- _What is needed_
Write the data out again exactly, dropping any images it holds.

———

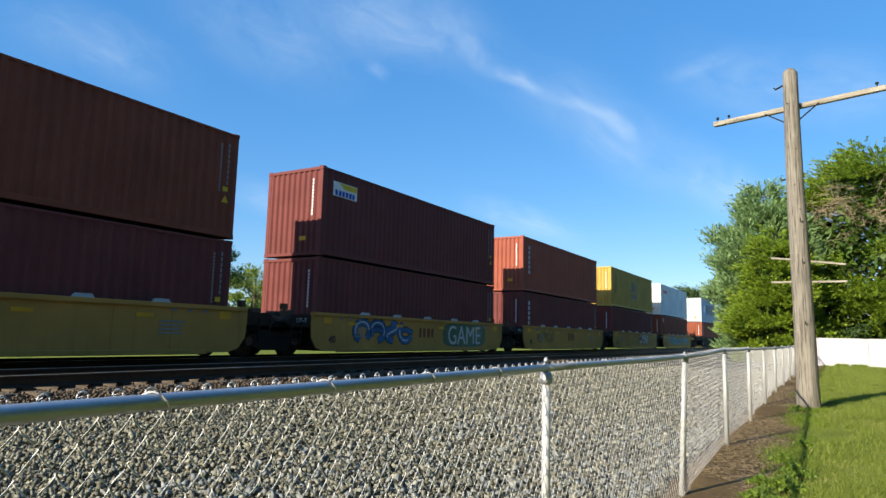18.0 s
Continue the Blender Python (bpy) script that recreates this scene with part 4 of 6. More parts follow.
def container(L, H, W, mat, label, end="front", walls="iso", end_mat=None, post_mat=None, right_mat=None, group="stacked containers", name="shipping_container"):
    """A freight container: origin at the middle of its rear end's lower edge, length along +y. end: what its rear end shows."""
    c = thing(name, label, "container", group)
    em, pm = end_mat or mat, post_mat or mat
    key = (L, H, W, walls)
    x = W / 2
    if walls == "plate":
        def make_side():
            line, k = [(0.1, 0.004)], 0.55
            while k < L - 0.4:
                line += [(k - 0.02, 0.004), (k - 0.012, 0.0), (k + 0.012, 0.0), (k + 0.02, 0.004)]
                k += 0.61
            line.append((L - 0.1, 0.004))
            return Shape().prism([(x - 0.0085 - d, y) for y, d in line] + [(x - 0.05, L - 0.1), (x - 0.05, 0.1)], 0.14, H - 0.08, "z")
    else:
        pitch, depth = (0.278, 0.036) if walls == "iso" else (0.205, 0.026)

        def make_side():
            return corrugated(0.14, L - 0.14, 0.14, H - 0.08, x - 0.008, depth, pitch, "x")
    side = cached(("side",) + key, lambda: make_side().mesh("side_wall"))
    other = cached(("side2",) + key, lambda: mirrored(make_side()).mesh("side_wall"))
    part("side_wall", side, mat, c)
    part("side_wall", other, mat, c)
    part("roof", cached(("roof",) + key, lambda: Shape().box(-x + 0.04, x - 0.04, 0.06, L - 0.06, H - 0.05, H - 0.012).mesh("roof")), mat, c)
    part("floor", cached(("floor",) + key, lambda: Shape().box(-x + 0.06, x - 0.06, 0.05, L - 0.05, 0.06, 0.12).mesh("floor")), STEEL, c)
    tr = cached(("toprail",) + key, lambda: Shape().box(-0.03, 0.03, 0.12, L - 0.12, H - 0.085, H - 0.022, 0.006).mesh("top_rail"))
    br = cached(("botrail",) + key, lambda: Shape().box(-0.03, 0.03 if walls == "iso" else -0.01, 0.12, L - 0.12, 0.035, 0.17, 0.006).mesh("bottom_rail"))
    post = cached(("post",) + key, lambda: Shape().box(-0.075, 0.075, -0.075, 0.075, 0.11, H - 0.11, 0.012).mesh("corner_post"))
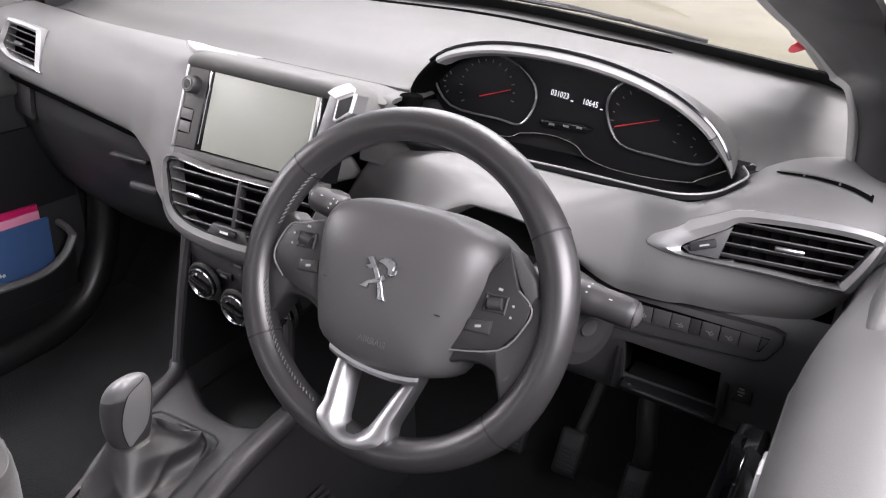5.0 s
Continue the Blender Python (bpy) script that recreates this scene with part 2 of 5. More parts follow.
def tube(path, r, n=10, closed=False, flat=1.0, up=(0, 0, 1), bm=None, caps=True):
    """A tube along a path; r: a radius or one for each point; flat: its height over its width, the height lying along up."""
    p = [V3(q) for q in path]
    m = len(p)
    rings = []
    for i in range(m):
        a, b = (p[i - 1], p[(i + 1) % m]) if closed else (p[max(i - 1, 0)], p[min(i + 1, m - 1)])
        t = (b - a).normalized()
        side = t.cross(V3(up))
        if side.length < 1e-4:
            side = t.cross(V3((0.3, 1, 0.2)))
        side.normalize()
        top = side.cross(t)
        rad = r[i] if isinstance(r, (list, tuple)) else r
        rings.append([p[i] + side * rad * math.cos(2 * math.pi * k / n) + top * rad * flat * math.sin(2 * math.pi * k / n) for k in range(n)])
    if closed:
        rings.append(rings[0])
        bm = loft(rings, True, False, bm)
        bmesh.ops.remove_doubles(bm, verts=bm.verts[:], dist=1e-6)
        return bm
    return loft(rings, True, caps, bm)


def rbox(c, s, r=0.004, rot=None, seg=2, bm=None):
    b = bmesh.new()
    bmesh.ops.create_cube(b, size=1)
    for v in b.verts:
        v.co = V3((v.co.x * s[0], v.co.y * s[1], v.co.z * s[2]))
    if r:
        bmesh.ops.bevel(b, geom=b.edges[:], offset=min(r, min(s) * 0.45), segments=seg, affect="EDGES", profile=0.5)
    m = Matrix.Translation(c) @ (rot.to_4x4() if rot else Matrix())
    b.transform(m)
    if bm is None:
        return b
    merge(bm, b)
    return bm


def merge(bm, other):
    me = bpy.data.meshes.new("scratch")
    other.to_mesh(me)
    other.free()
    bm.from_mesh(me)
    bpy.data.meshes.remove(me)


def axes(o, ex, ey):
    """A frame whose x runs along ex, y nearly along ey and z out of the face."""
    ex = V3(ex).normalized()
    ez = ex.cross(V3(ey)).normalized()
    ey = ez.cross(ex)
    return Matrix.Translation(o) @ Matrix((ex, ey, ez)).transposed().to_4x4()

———

- _The response_
18.0 s
Continue the Blender Python (bpy) script that recreates this scene with part 4 of 6. More parts follow.
def container(L, H, W, mat, label, end="front", walls="iso", end_mat=None, post_mat=None, right_mat=None, group="stacked containers", name="shipping_container"):
    """A freight container: origin at the middle of its rear end's lower edge, length along +y. end: what its rear end shows."""
    c = thing(name, label, "container", group)
    em, pm = end_mat or mat, post_mat or mat
    key = (L, H, W, walls)
    x = W / 2
    if walls == "plate":
        def make_side():
            line, k = [(0.1, 0.004)], 0.55
            while k < L - 0.4:
                line += [(k - 0.02, 0.004), (k - 0.012, 0.0), (k + 0.012, 0.0), (k + 0.02, 0.004)]
                k += 0.61
            line.append((L - 0.1, 0.004))
            return Shape().prism([(x - 0.0085 - d, y) for y, d in line] + [(x - 0.05, L - 0.1), (x - 0.05, 0.1)], 0.14, H - 0.08, "z")
    else:
        pitch, depth = (0.278, 0.036) if walls == "iso" else (0.205, 0.026)

        def make_side():
            return corrugated(0.14, L - 0.14, 0.14, H - 0.08, x - 0.008, depth, pitch, "x")
    side = cached(("side",) + key, lambda: make_side().mesh("side_wall"))
    other = cached(("side2",) + key, lambda: mirrored(make_side()).mesh("side_wall"))
    part("side_wall", side, mat, c)
    part("side_wall", other, mat, c)
    part("roof", cached(("roof",) + key, lambda: Shape().box(-x + 0.04, x - 0.04, 0.06, L - 0.06, H - 0.05, H - 0.012).mesh("roof")), mat, c)
    part("floor", cached(("floor",) + key, lambda: Shape().box(-x + 0.06, x - 0.06, 0.05, L - 0.05, 0.06, 0.12).mesh("floor")), STEEL, c)
    tr = cached(("toprail",) + key, lambda: Shape().box(-0.03, 0.03, 0.12, L - 0.12, H - 0.085, H - 0.022, 0.006).mesh("top_rail"))
    br = cached(("botrail",) + key, lambda: Shape().box(-0.03, 0.03 if walls == "iso" else -0.01, 0.12, L - 0.12, 0.035, 0.17, 0.006).mesh("bottom_rail"))
    post = cached(("post",) + key, lambda: Shape().box(-0.075, 0.075, -0.075, 0.075, 0.11, H - 0.11, 0.012).mesh("corner_post"))
5.0 s
Continue the Blender Python (bpy) script that recreates this scene with part 2 of 5. More parts follow.
def tube(path, r, n=10, closed=False, flat=1.0, up=(0, 0, 1), bm=None, caps=True):
    """A tube along a path; r: a radius or one for each point; flat: its height over its width, the height lying along up."""
    p = [V3(q) for q in path]
    m = len(p)
    rings = []
    for i in range(m):
        a, b = (p[i - 1], p[(i + 1) % m]) if closed else (p[max(i - 1, 0)], p[min(i + 1, m - 1)])
        t = (b - a).normalized()
        side = t.cross(V3(up))
        if side.length < 1e-4:
            side = t.cross(V3((0.3, 1, 0.2)))
        side.normalize()
        top = side.cross(t)
        rad = r[i] if isinstance(r, (list, tuple)) else r
        rings.append([p[i] + side * rad * math.cos(2 * math.pi * k / n) + top * rad * flat * math.sin(2 * math.pi * k / n) for k in range(n)])
    if closed:
        rings.append(rings[0])
        bm = loft(rings, True, False, bm)
        bmesh.ops.remove_doubles(bm, verts=bm.verts[:], dist=1e-6)
        return bm
    return loft(rings, True, caps, bm)


def rbox(c, s, r=0.004, rot=None, seg=2, bm=None):
    b = bmesh.new()
    bmesh.ops.create_cube(b, size=1)
    for v in b.verts:
        v.co = V3((v.co.x * s[0], v.co.y * s[1], v.co.z * s[2]))
    if r:
        bmesh.ops.bevel(b, geom=b.edges[:], offset=min(r, min(s) * 0.45), segments=seg, affect="EDGES", profile=0.5)
    m = Matrix.Translation(c) @ (rot.to_4x4() if rot else Matrix())
    b.transform(m)
    if bm is None:
        return b
    merge(bm, b)
    return bm


def merge(bm, other):
    me = bpy.data.meshes.new("scratch")
    other.to_mesh(me)
    other.free()
    bm.from_mesh(me)
    bpy.data.meshes.remove(me)


def axes(o, ex, ey):
    """A frame whose x runs along ex, y nearly along ey and z out of the face."""
    ex = V3(ex).normalized()
    ez = ex.cross(V3(ey)).normalized()
    ey = ez.cross(ex)
    return Matrix.Translation(o) @ Matrix((ex, ey, ez)).transposed().to_4x4()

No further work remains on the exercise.